• WORK REQUIRED: From the listing below, pull each line that includes "part".

• INFORMATION SHOWN:
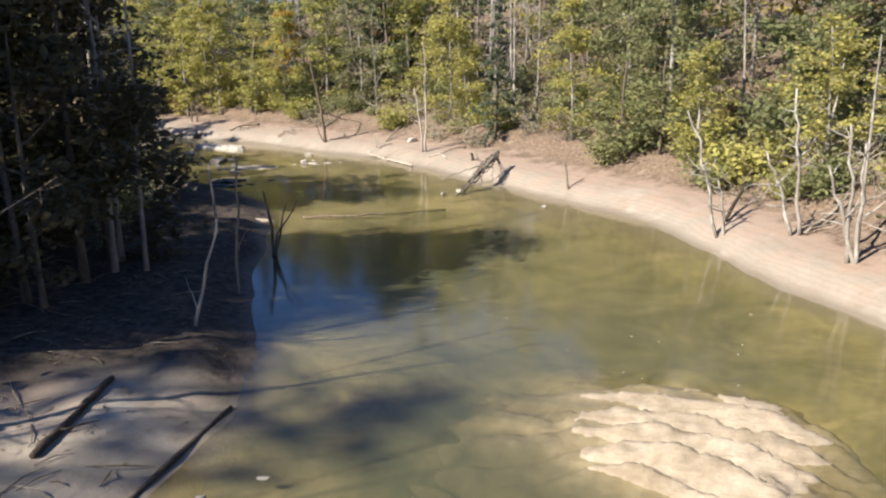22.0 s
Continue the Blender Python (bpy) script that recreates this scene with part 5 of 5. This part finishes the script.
# long horizontal trunks on the far point
timber("fallen_log", "long pale trunk lying across the far point", [g3(-77.5, 150.0, 0.5), g3(-70.5, 150.5, 0.4), g3(-63.0, 150.0, 0.4)], 0.14, 0.10, PALE_WOOD, [[g3(-70, 150.4, 0.4), g3(-69.5, 149.5, 0.1)]], 0.08, 40, DL)
timber("fallen_log", "pale trunk propped on the far sandy point", [g3(-68.8, 148.6, 0.7), g3(-64.0, 148.4, 0.8)], 0.12, 0.10, PALE_WOOD, [[g3(-68, 148.6, 0.7), g3(-68, 148.6, -0.1)], [g3(-65, 148.4, 0.8), g3(-65, 148.4, -0.1)]], 0.10, 41, DL)
# dead snags of the shaded bank
SN = "dead snags of the shaded bank"
timber("snag", "thin bleached snag standing on the shaded bank", [g3(-11.1, 89.2, -0.2), (-10.8, 89.5, 1.8), (-10.45, 89.8, 3.5)], 0.06, 0.025, PALE_WOOD, [[g3(-11.0, 89.3, 0.4), g3(-11.5, 89.6, 1.3)]], 0.03, 50, SN, "snag")
timber("snag", "tall thin snag at the water's edge", [(-12.0, 93.0, -0.3), (-11.9, 93.1, 2.4), (-11.7, 93.1, 4.8)], 0.06, 0.025, GREY_WOOD, [[(-11.9, 93.1, 1.6), (-11.5, 93.2, 2.4)]], 0.03, 51, SN, "snag")
timber("snag", "pale snag standing in the shaded shallows", [(-16.9, 99.5, -0.3), (-17.0, 99.5, 1.6), (-17.1, 99.5, 3.4)], 0.06, 0.04, PALE_WOOD, [], 0.03, 52, SN, "snag")
timber("snag", "dark forked snag in the shallows", [(-13.4, 98.0, -0.3), (-13.5, 98.2, 1.2), (-13.9, 98.4, 2.6)], 0.07, 0.05, DARK_WOOD, [[(-13.3, 98.0, -0.2), (-13.0, 98.1, 1.4), (-12.8, 98.2, 2.2)], [(-13.4, 98.0, -0.2), (-13.2, 98.1, 1.0), (-12.4, 98.4, 2.3)]], 0.07, 53, SN, "snag")
timber("snag", "tall slim bleached snag by the shaded bank", [g3(-33.6, 112.6, -0.2), (-33.4, 112.9, 3.2), (-33.6, 113.2, 6.6), (-33.8, 113.4, 9.2)], 0.12, 0.04, PALE_WOOD, [[(-33.5, 113.0, 4.4), (-33.0, 113.4, 5.0)]], 0.03, 54, SN, "snag")
timber("snag", "bent pale snag with broken side branches", [g3(-37.6, 114.0, -0.2), (-37.5, 114.2, 1.8), (-37.4, 114.5, 3.4)], 0.08, 0.05, PALE_WOOD, [[(-37.4, 114.5, 3.4), (-36.4, 115.0, 3.8)], [(-37.5, 114.3, 2.2), (-35.9, 115.2, 2.3)], [(-37.5, 114.2, 1.2), (-36.8, 114.2, 0.9)]], 0.04, 55, SN, "snag")
timber("leaning_branch", "long leaning pale branch over the bank", [g3(-32.4, 112.9, 0.1), (-32.2, 114.0, 1.2), (-32.0, 115.0, 2.6)], 0.04, 0.03, GREY_WOOD, [[(-32.2, 114.0, 1.2), (-33.0, 114.6, 1.5)]], 0.03, 56, SN)
timber("snag", "tall twin bleached trunk at the shaded forest edge", [g3(-45.0, 117.6, -0.3), (-45.1, 117.7, 6.0), (-45.6, 117.8, 13.0)], 0.17, 0.06, PALE_WOOD, [[(-45.0, 117.7, 2.2), (-46.5, 117.6, 7.0), (-47.6, 117.6, 13.0)]], 0.10, 57, SN, "snag")
timber("fallen_log", "dark waterlogged log along the mud tip", [(-7.7, 85.6, 0.06), (-7.35, 81.0, 0.06), (-7.5, 77.6, 0.06), (-7.9, 74.2, 0.05)], 0.06, 0.08, SODDEN_WOOD, [], 0.04, 58, DL)
timber("fallen_log", "dark log lying on the shaded mud point", [g3(-9.7, 81.9, 0.06), g3(-10.1, 83.6, 0.08), g3(-10.6, 85.2, 0.06)], 0.09, 0.07, SODDEN_WOOD, [[g3(-9.9, 82.8, 0.1), g3(-9.4, 83.4, 0.1)]], 0.04, 59, DL)
timber("fallen_branch", "pale thin branches on the shaded bank", [g3(-15.6, 60.2, 0.1), g3(-14.2, 62.6, 0.3), g3(-13.0, 63.8, 0.5)], 0.04, 0.03, GREY_WOOD, [[g3(-14.6, 62.0, 0.25), g3(-13.0, 61.8, 0.1)], [g3(-14.2, 62.4, 0.3), g3(-12.6, 62.6, 0.1)]], 0.03, 60, SN, twig=10)
# Long dark tapered form at water level, with one side arm.
timber("sunken_log", "long dark tapered form lying low in the water", [(-15.6, 105.0, 0.0), (-13.1, 106.1, 0.0), (-10.7, 108.0, -0.06), (-9.4, 109.2, -0.12)], 0.07, 0.05, DARK_WOOD, [[(-13.1, 106.1, 0.0), (-11.6, 106.6, -0.05)]], 0.05, 61, DL)
# trunks among the trees of the shaded point
for k, (x, y, h) in enumerate(((-18.4, 69.2, 15), (-16.4, 77.3, 15), (-17.4, 76.2, 7), (-14.6, 85.6, 9), (-18.4, 88.2, 11), (-19.6, 92.0, 12), (-16.8, 82.0, 13), (-21.0, 80.0, 14), (-15.6, 88.4, 8), (-17.3, 93.8, 15), (-18.3, 94.7, 16), (-16.4, 92.4, 13), (-19.8, 96.2, 15), (-20.6, 86.5, 15))):
    t = bare_tree("bare_tree", h, 0.07 + 0.004 * h, 2.6, GREY_BARK if k == 1 or k > 8 else BARK, 500 + k, (random.Random(k).uniform(-0.6, 0.9), 0.3), 9, 0.35, 3)
    t.location = g3(x, y, -0.1)
    tagged(t, "slim leafless tree on the shaded point", "tree", FW)


def drift_litter(seed, count):
    """Small sticks washed up in lines along the shaded bank and the sunny bank top."""
    rng = np.random.RandomState(seed)
    sunny, shaded = Geo(), Geo()
    done = 0
    while done < count:
        g = sunny
        if rng.rand() < 0.55:
            g = shaded if rng.rand() < 0.8 else sunny
            y = rng.uniform(-8, 112)
            x = float(np.interp(y, [-8, 13, 25, 40, 55, 63, 82, 92, 100, 112], [-8.7, -10.8, -12.3, -12.8, -11.4, -10, -7.4, -12, -17, -27])) - rng.uniform(0.4, 8)
        else:
            x, y = rng.uniform(-60, 26), rng.uniform(5, 146)
            q = shore_distance(np.array([x]), np.array([y]))[0] / forest_edge(np.array([x]), np.array([y]))[()][0]
            if not (0.7 < q < 1.1) or not right_side(np.array([x]), np.array([y]))[0]:
                continue
        z = gz(x, y) + 0.03
        a, ln = rng.normal(0.3, 0.9), rng.uniform(0.15, 1.0) ** 1.4 * 1.4
        dx, dy = math.cos(a) * ln / 2, math.sin(a) * ln / 2
        g.tube([(x - dx, y - dy, gz(x - dx, y - dy) + 0.02), (x + rng.normal(0, 0.05), y + rng.normal(0, 0.05), z + 0.04), (x + dx, y + dy, gz(x + dx, y + dy) + 0.02)], [0.012, 0.02, 0.008], 4, cap=False)
        done += 1
    tagged(new("drift_litter", sunny.mesh("drift_litter", GREY_WOOD)), "scattered small sticks washed up along the banks", "driftwood", kind="stuff")
    # Shaded-bank sticks get darker wood, so the colour carries the shade.
    tagged(new("drift_litter", shaded.mesh("drift_litter", DARK_WOOD)), "sticks strewn over the shaded bank, coloured dark as shade", "driftwood", kind="stuff")


drift_litter(14, 1100)
# white leafless tree that hangs over the shaded water
timber("overhanging_tree", "white leafless tree hanging out over the shaded water", [g3(-14.2, 21.4, -0.3), (-12.6, 21.7, 5.5), (-10.6, 22.0, 9.6), (-8.8, 22.2, 11.6), (-7.6, 22.3, 12.2)], 0.06, 0.018, TWIG,
       [[(-8.4, 22.2, 11.8), (-7.3, 22.2, 10.6), (-7.1, 22.2, 9.0), (-7.15, 22.2, 8.6), (-7.65, 22.2, 8.25), (-7.9, 22.2, 8.25)], [(-7.1, 22.2, 8.7), (-6.8, 22.25, 9.2), (-6.5, 22.3, 9.45), (-5.85, 22.3, 9.5)], [(-7.9, 22.2, 8.25), (-7.35, 22.2, 8.1), (-6.77, 22.25, 8.15), (-6.44, 22.3, 7.7), (-6.4, 22.2, 7.3), (-5.95, 22.0, 6.8)],
        [(-6.77, 22.25, 8.15), (-6.2, 22.3, 8.0), (-5.5, 22.4, 8.4), (-5.2, 22.4, 8.6)], [(-7.3, 22.2, 9.6), (-7.9, 22.4, 9.4), (-8.4, 22.5, 9.2)], [(-7.0, 22.2, 9.0), (-6.5, 22.5, 8.9), (-5.6, 22.6, 8.7)], [(-10.6, 22.0, 9.6), (-10.0, 22.6, 10.6), (-9.4, 23.0, 11.0)]], 0.021, 74, FW, "tree", twig=90)
for k, (x, y, h) in enumerate(((-69.5, 146.0, 4.2), (-66.2, 145.2, 2.2), (-65.2, 145.4, 2.4), (-60.4, 143.4, 6.5), (-58.2, 143.2, 3.6), (-51.8, 140.6, 2.6), (-50.8, 140.4, 2.4), (-45.2, 139.0, 2.2), (-44.4, 138.7, 2.8))):
    t = bare_tree("bare_sapling", h, 0.07 + 0.01 * h, 0.5 * h ** 0.7, BARK if k % 3 else GREY_BARK, 530 + k, (0.2 * math.sin(k * 2), 0.2), 7, 0.3, 4)
    t.location = g3(x, y, -0.1)
    tagged(t, "thin leafless sapling on the far sandy point", "tree", "saplings on the far point")


# vine-covered tree at the edge of the sunny woods
vine = timber("vine_tree", "dead trunk thickly wrapped in bright yellow-green vine", [g3(22.6, 24.0, -0.3), (22.3, 24.2, 5.0), (21.8, 24.5, 10.6), (21.7, 24.6, 13.0)], 0.16, 0.05, PALE_WOOD, [[(21.9, 24.4, 9.4), (20.6, 24.4, 9.8), (19.4, 24.3, 9.7)], [(22.0, 24.4, 8.8), (23.2, 24.2, 10.4)], [(22.1, 24.3, 7.0), (20.9, 24.2, 7.1), (20.2, 24.2, 6.6)]], 0.05, 17, DT, "tree", twig=10)
tt = rv.uniform(0, 1, 1500)
gvine = Geo()
gvine.leaves(np.column_stack([-0.95 * tt + rv.normal(0, 0.38, 1500) * (0.6 + 0.4 * np.sin(tt * 17)), 0.5 * tt + rv.normal(0, 0.38, 1500), 2.2 + 10.2 * tt]), 0.17, rv, 0.3)
part("vine", gvine.mesh("vine", LEAF_LIME), vine, "bright yellow-green climbing vine leaves")
# pale stones where the sunny mud meets the woods
WS = "pale stones along the foot of the sunny woods"
rw = random.Random(21)
for k in range(34):
    t = rw.random()
    x, y = 21.2 + 3.0 * t + rw.gauss(0, 0.5), 27.4 - 9.6 * t + rw.gauss(0, 0.5)
    s = rw.choice((0.12, 0.16, 0.2, 0.28, 0.4))
    stone("pale_stone", x, y, (s * 1.4, s, s * 0.6), 800 + k, WHITE_ROCK, "pale stone at the foot of the wooded slope", WS, turn=rw.uniform(0, 360))
for k, (x, y, s) in enumerate(((-6.5, 81.0, 0.26), (-6.3, 82.3, 0.14), (-6.6, 81.6, 0.12), (-2.4, 83.2, 0.2), (-5.5, 83.2, 0.15))):
    stone("pale_stone", x, y, (s * 1.2, s, s * 0.7), 840 + k, WHITE_ROCK, "small white stone in the shallows", WS, z=-0.06, turn=k * 50)


def floating_flecks(seed):
    """Dry leaves and foam flecks that float here and there."""
    rng = np.random.RandomState(seed)
    g = Geo()
    for cx, cy, wide, count in ((-1.5, -7.5, 3.5, 46), (0.5, 92.3, 2.5, 14), (-3.0, 79.0, 3.0, 22), (0.0, 62.0, 4.0, 16), (0.0, 30.0, 6.0, 18), (-14.0, 112.0, 5.0, 18)):
        p = np.column_stack([cx + rng.normal(0, wide, count), cy + rng.normal(0, wide * 0.7, count), np.full(count, 0.012)])
        p = p[shore_distance(p[:, 0], p[:, 1]) < -1.5]
        g.leaves(p, 0.05, rng, 0.97)
    tagged(new("floating_flecks", g.mesh("floating_flecks", PALE_WOOD)), "pale leaf flecks floating on the still water", "leaves", kind="stuff")


floating_flecks(31)


def dead_leaf_litter(seed, count):
    """Fallen leaves and bark scraps on the shaded bank and the upper mud."""
    rng = np.random.RandomState(seed)
    x, y = rng.uniform(-60, 28, count * 12), rng.uniform(-12, 146, count * 12)
    d, e, rt = shore_distance(x, y), forest_edge(x, y), right_side(x, y)
    ok = np.where(rt, (d / e > 0.62) & (d < e + 3), (d > 0.3) & (d < e + 2)) & (rng.rand(len(x)) < np.where(rt, 0.5 + 0.5 * wave(x, y, 0.8, 41), 0.12 + 0.3 * wave(x * 0.4, y, 1.2, 42)))
    x, y = x[ok][:count], y[ok][:count]
    g = Geo()
    g.leaves([(a, b, gz(a, b) + 0.03) for a, b in zip(x, y)], 0.06, rng, 0.85)
    tagged(new("leaf_litter", g.mesh("leaf_litter", LEAF_RUST)), "brown fallen leaves scattered over the banks", "leaves", kind="stuff")


dead_leaf_litter(32, 6500)


DQ = "dark rubble along the shaded shallows"
rq = random.Random(77)
for k in range(46):
    t = rq.random()
    x, y = -22 - 26 * t + rq.gauss(0, 1.0), 109.5 + 13.5 * t + rq.gauss(0, 1.2)
    if shore_distance(np.array([x]), np.array([y]))[0] < 0.8:
        s = rq.choice((0.12, 0.16, 0.2, 0.26, 0.34))
        stone("dark_stone", x, y, (s * rq.uniform(1.0, 2.0), s * 0.8, s * 0.45), 900 + k, WET_ROCK, "small dark wet stone in the shaded shallows", DQ, turn=rq.uniform(-30, 30), sink=0.2)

• SOLUTION BELOW:
Continue the Blender Python (bpy) script that recreates this scene with part 5 of 5. This part finishes the script.
part("vine", gvine.mesh("vine", LEAF_LIME), vine, "bright yellow-green climbing vine leaves")